某月某日。『札幌古書組合八十年史』(2013年)を読んだ。本当に面白かった。通史と各世代の座談会が三つ、それに詳細な年表が加わって四百頁にわたる。私は古本屋だから、社史や何十年史と名のつくものはずいぶん見てきた。出版社の社史はそれ自体が文学史の資料のようだし、作家や編集者が多く通う酒場の記念誌にも興味はそそられる。しかし、書物の周りの市井の記録は少ない。
 この本はそんな一冊だ。北の街で古本屋をはじめ、同業者の古本市場(交換会)を作り、学ぶことを怠らない、そんな日々が淡々と記録されている。
 たとえば、昭和六十年。幌北会館で初市を開く。出来高は一〇六万円。すこぶる好調とある。三月、帯広で釧路古書組合主催の入札会(この頃の釧路、帯広の古本屋の活気を知る)。四月、古書ブランメルが新規加入。若い店主が洒落た店を作って話題になる(だが翌年火災で全焼)。五月、小樽の文屋書店が店じまい。その在庫の売り立てに梶井基次郎の『檸檬』の初版があった。サッポロ堂石原誠の担当で「札幌古書組合連絡版」をガリ版刷りで発行。地方にも郵送した。納涼入札会を開催。昼には千二百円の三段弁当を出した。特別ではない日々は面白いし、何よりも愛おしい。
 ガリ版刷りの通信を見て、私も札幌の夏の入札会に出かけた。駆け出しで、一人の知り合いもいなかった。その若造を「よく来た」と石原さんが万事面倒を見てくれた。豪華な弁当を遠慮していたら、まだ学生のような若い人が私の席を作って、お茶まで入れてくれた。その高木君が、いま札幌古書組合の理事長で『八十年史』の刊行人になっている。
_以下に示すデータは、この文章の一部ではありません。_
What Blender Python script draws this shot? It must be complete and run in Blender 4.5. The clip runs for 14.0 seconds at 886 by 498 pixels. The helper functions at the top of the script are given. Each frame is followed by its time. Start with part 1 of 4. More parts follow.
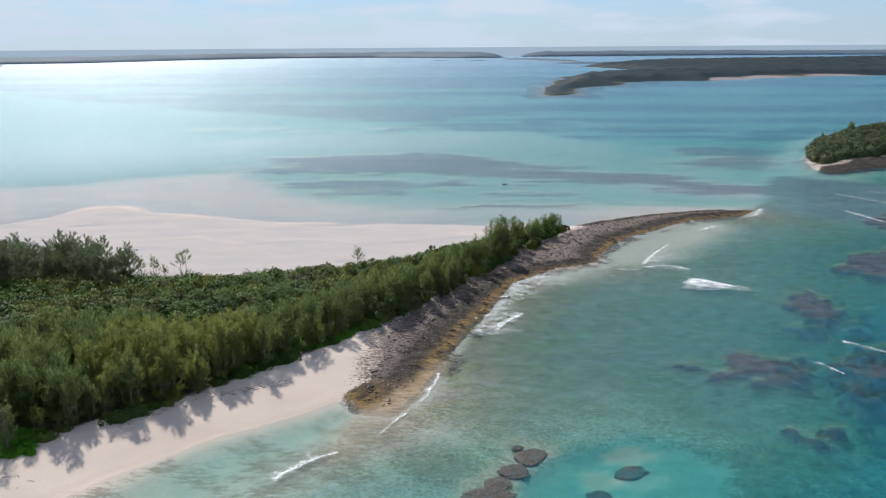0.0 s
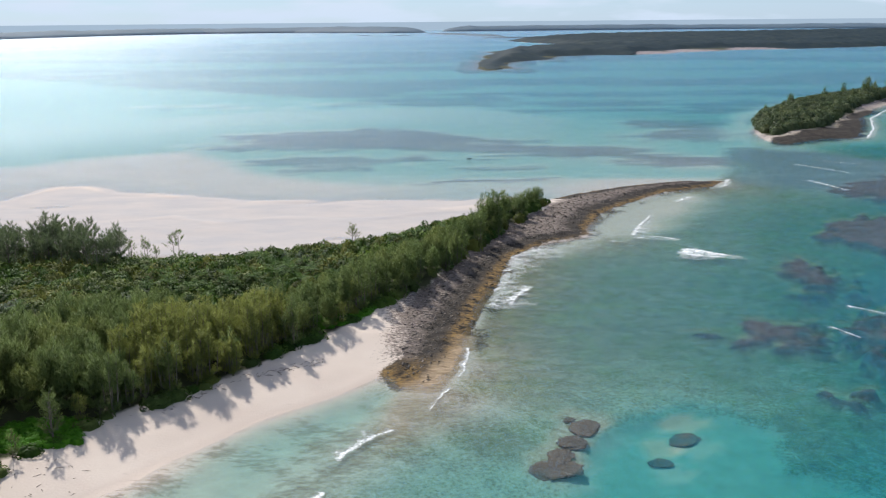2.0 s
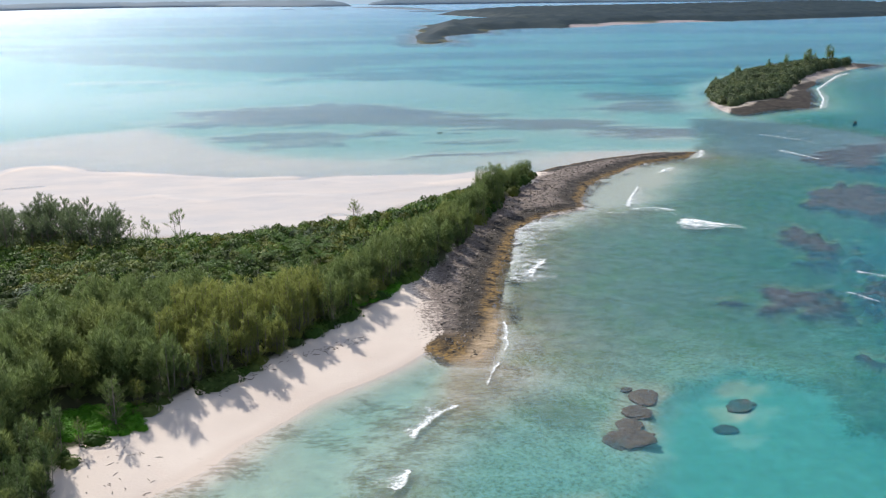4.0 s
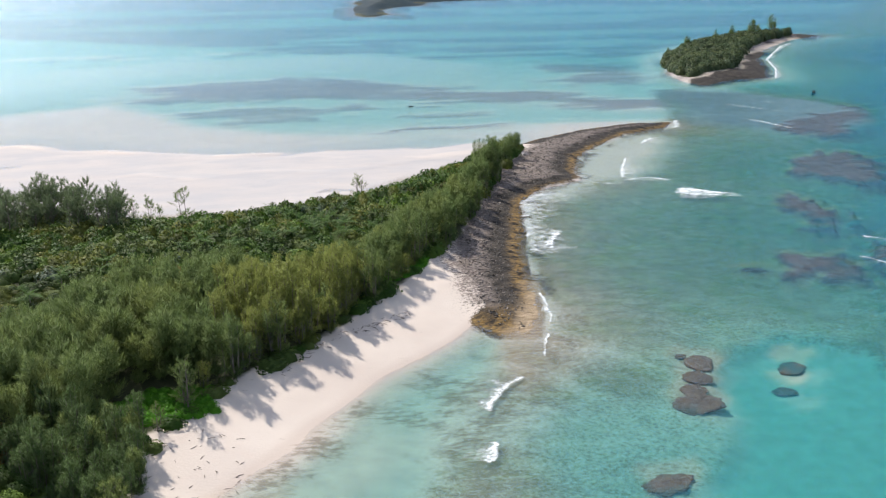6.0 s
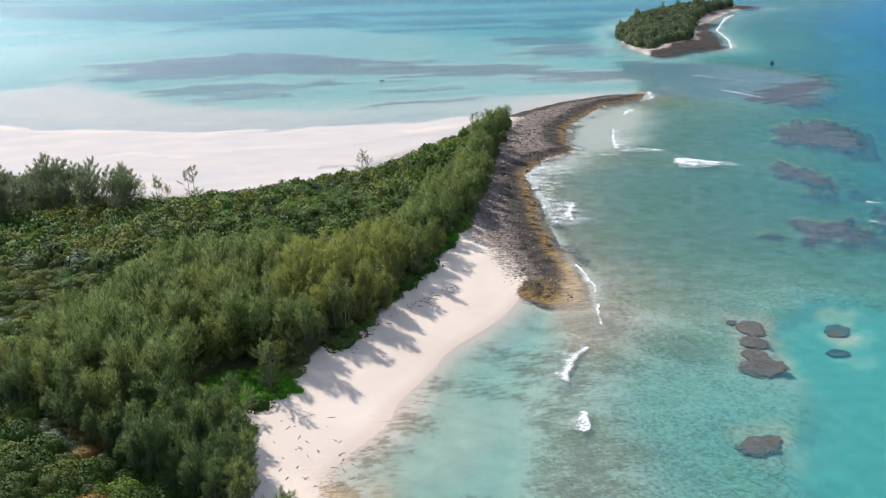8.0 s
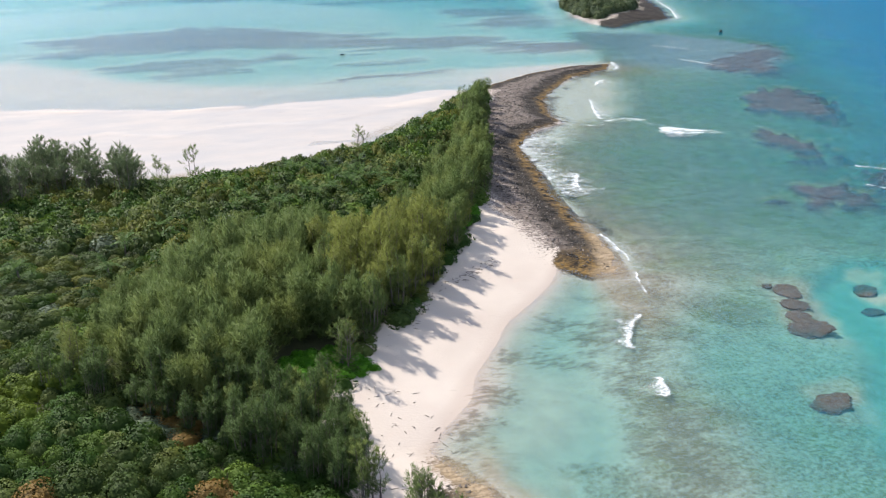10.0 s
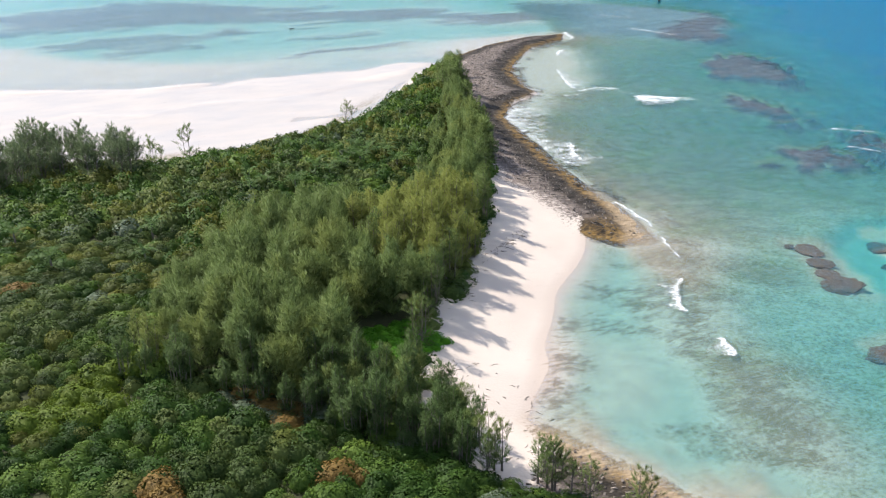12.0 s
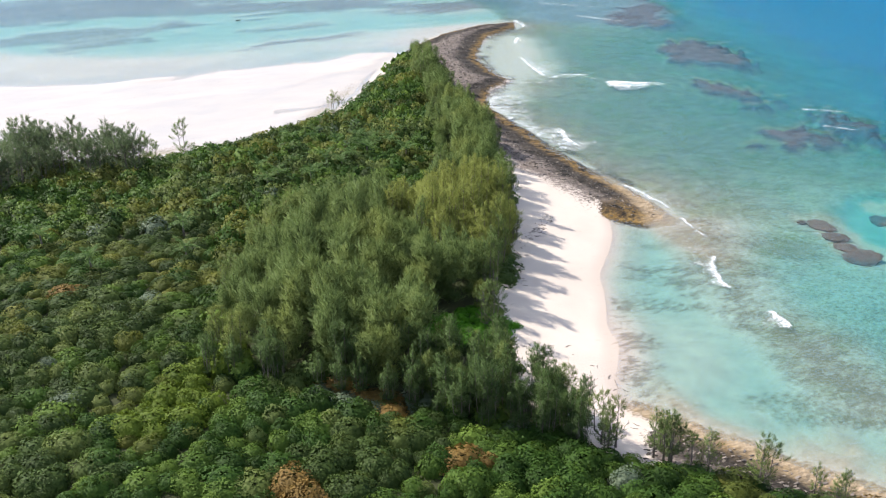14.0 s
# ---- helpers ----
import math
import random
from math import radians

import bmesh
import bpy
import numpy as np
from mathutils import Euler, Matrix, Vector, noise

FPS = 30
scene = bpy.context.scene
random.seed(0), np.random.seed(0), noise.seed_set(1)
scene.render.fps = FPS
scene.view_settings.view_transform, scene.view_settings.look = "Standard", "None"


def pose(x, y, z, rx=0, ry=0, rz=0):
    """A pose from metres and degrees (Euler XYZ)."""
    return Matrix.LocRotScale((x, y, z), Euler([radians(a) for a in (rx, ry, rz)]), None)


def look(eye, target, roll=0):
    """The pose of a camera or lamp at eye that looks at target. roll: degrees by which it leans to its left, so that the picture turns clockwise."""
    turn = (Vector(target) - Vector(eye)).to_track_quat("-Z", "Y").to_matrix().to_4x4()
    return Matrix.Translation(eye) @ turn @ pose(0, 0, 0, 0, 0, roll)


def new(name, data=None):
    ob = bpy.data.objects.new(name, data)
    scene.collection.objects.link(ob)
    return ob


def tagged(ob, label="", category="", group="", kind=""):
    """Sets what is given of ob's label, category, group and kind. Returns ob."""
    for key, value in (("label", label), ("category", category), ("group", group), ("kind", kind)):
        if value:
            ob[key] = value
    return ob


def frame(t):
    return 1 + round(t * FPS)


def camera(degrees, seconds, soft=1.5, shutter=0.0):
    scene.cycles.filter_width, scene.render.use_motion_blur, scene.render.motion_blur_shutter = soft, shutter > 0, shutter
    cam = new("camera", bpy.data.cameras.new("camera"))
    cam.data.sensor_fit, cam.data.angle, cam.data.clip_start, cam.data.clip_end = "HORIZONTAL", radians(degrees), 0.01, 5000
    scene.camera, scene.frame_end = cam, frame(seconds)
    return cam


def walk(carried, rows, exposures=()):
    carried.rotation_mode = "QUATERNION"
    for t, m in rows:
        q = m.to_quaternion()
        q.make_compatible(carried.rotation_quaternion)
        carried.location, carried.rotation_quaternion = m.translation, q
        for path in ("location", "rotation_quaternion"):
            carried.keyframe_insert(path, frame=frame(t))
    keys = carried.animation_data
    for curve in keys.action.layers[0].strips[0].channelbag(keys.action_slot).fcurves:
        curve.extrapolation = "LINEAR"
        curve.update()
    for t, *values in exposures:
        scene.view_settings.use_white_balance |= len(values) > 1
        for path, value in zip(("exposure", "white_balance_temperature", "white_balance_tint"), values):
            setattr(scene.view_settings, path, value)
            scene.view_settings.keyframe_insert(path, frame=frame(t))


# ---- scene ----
cam = camera(49.1, 14.0, soft=1.2)
PATH = [
    (0, (1.307, -2.615, 49.62), (1.288, -0.657, 49.209), -0.4),
    (0.5, (-2.724, -2.435, 49.528), (-2.698, -0.48, 49.106), -0.4),
    (1, (-6.708, -2.097, 49.466), (-6.641, -0.146, 49.031), -0.4),
    (1.5, (-10.771, -1.657, 49.437), (-10.666, 0.289, 48.989), -0.4),
    (2, (-14.823, -1.239, 49.348), (-14.682, 0.702, 48.888), -0.5),
    (2.5, (-18.945, -0.734, 49.29), (-18.765, 1.201, 48.818), -0.5),
    (3, (-23.071, -0.066, 49.262), (-22.854, 1.862, 48.777), -0.5),
    (5.5, (-43.301, 3.891, 49.209), (-42.905, 5.772, 48.658), -0.6),
    (6, (-47.358, 4.793, 49.219), (-46.927, 6.662, 48.655), -0.6),
    (6.5, (-51.485, 5.753, 49.273), (-51.019, 7.61, 48.696), -0.6),
    (7, (-55.639, 6.756, 49.345), (-55.139, 8.601, 48.755), -0.5),
    (7.5, (-59.765, 7.853, 49.404), (-59.229, 9.683, 48.801), -0.6),
    (8, (-63.881, 9.009, 49.457), (-63.31, 10.824, 48.841), -0.6),
    (10.5, (-84.305, 16.265, 49.985), (-83.54, 17.982, 49.301), -0.6),
    (11, (-88.42, 17.94, 50.079), (-87.614, 19.632, 49.382), -0.6),
    (11.5, (-92.502, 19.87, 50.175), (-91.657, 21.537, 49.464), -0.6),
    (12, (-96.524, 21.915, 50.217), (-95.638, 23.556, 49.493), -0.6),
    (12.5, (-100.485, 24.02, 50.241), (-99.56, 25.633, 49.505), -0.5),
    (13, (-104.432, 26.11, 50.274), (-103.467, 27.697, 49.532), -0.5),
    (13.5, (-108.472, 28.245, 50.309), (-107.466, 29.805, 49.564), -0.5),
    (14, (-112.516, 30.534, 50.343), (-111.467, 32.066, 49.599), -0.4),
]
EXPOSURE = [(0.0, -0.08), (3.0, 0.18), (8.0, 0.42), (11.0, 0.56), (14.0, 0.74)]
walk(cam, [(t, look(eye, target, roll)) for t, eye, target, roll in PATH], EXPOSURE)

# ---- light ----
SUN_AZ, SUN_EL = radians(-20.5), radians(40.0)
world = bpy.data.worlds.new("sky")
scene.world = world
world.use_nodes = True
wn, wl = world.node_tree.nodes, world.node_tree.links
sky = wn.new("ShaderNodeTexSky")
sky.sky_type, sky.sun_disc = "NISHITA", False
sky.sun_elevation, sky.sun_rotation = SUN_EL, SUN_AZ
sky.air_density, sky.dust_density, sky.ozone_density = 1.0, 0.15, 2.5
SKY_STRENGTH = 0.102
wn["Background"].inputs["Strength"].default_value = SKY_STRENGTH
# thin cloud sheet: brightens the sky in soft streaks
wco = wn.new("ShaderNodeTexCoord")
wmap = wn.new("ShaderNodeMapping")
wmap.inputs["Scale"].default_value = (6.0, 6.0, 30.0)
wl.new(wco.outputs["Generated"], wmap.inputs["Vector"])
wns = wn.new("ShaderNodeTexNoise")
wns.inputs["Scale"].default_value, wns.inputs["Detail"].default_value = 1.6, 7.0
wl.new(wmap.outputs[0], wns.inputs["Vector"])
wrm = wn.new("ShaderNodeMapRange")
wrm.inputs["From Min"].default_value, wrm.inputs["From Max"].default_value = 0.45, 0.60
wl.new(wns.outputs["Fac"], wrm.inputs["Value"])
wmx = wn.new("ShaderNodeMix")
wmx.data_type = "RGBA"
wl.new(wrm.outputs[0], wmx.inputs[0])
wti = wn.new("ShaderNodeMix")
wti.data_type, wti.blend_type = "RGBA", "MULTIPLY"
wti.inputs[0].default_value, wti.inputs[7].default_value = 1.0, (0.56, 0.75, 1.08, 1)
wl.new(sky.outputs[0], wti.inputs[6])
wl.new(wti.outputs[2], wmx.inputs[6])
wmx.inputs[7].default_value = (7.7, 8.4, 9.3, 1)
# pale blue haze low over the horizon
wxyz = wn.new("ShaderNodeSeparateXYZ")
wl.new(wco.outputs["Generated"], wxyz.inputs[0])
whz = wn.new("ShaderNodeMapRange")
whz.inputs["From Min"].default_value, whz.inputs["From Max"].default_value = 0.0, 0.16
whz.inputs["To Min"].default_value, whz.inputs["To Max"].default_value = 0.62, 0.0
wl.new(wxyz.outputs["Z"], whz.inputs["Value"])
wmh = wn.new("ShaderNodeMix")
wmh.data_type = "RGBA"
wl.new(whz.outputs[0], wmh.inputs[0])
wl.new(wmx.outputs[2], wmh.inputs[6])
wmh.inputs[7].default_value = (5.1, 6.5, 8.5, 1)
wl.new(wmh.outputs[2], wn["Background"].inputs["Color"])

sun = new("sun", bpy.data.lights.new("sun", "SUN"))
sun.data.energy, sun.data.angle, sun.data.color = 4.9, radians(0.6), (1.0, 0.95, 0.88)
sun_dir = Vector((math.sin(SUN_AZ) * math.cos(SUN_EL), math.cos(SUN_AZ) * math.cos(SUN_EL), math.sin(SUN_EL)))
sun.matrix_world = look(sun_dir * 300, (0, 0, 0))

# ---- small tools ----
rng = np.random.default_rng(7)


def lattice(ix, iy, seed):
    v = np.sin(ix * 127.1 + iy * 311.7 + seed * 74.7) * 43758.5453
    return v - np.floor(v)


def vnoise(x, y, seed):
    ix, iy = np.floor(x), np.floor(y)
    fx, fy = x - ix, y - iy
    fx, fy = fx * fx * (3 - 2 * fx), fy * fy * (3 - 2 * fy)
    a, b = lattice(ix, iy, seed), lattice(ix + 1, iy, seed)
    c, d = lattice(ix, iy + 1, seed), lattice(ix + 1, iy + 1, seed)
    return (a + (b - a) * fx) * (1 - fy) + (c + (d - c) * fx) * fy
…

 巻末には新人古本屋の座談会もある。古本屋がネット化されていくなかで「自分もコンピューターの一部になったような気がする」という感想から、セレクトされた本の話に進む。ここは、真っ直ぐであることを疎外しない。今も昔もだ。
 ベテランの座談会に愉快な逸話があった。昭和二十年代の札幌で、繁盛店がいかに売れていたかという喩えに「(その店は)三時のおやつにメロン食べていた」という。司会が「それはわかりやすい話で(笑)」と引き取るのが、また可笑しかった。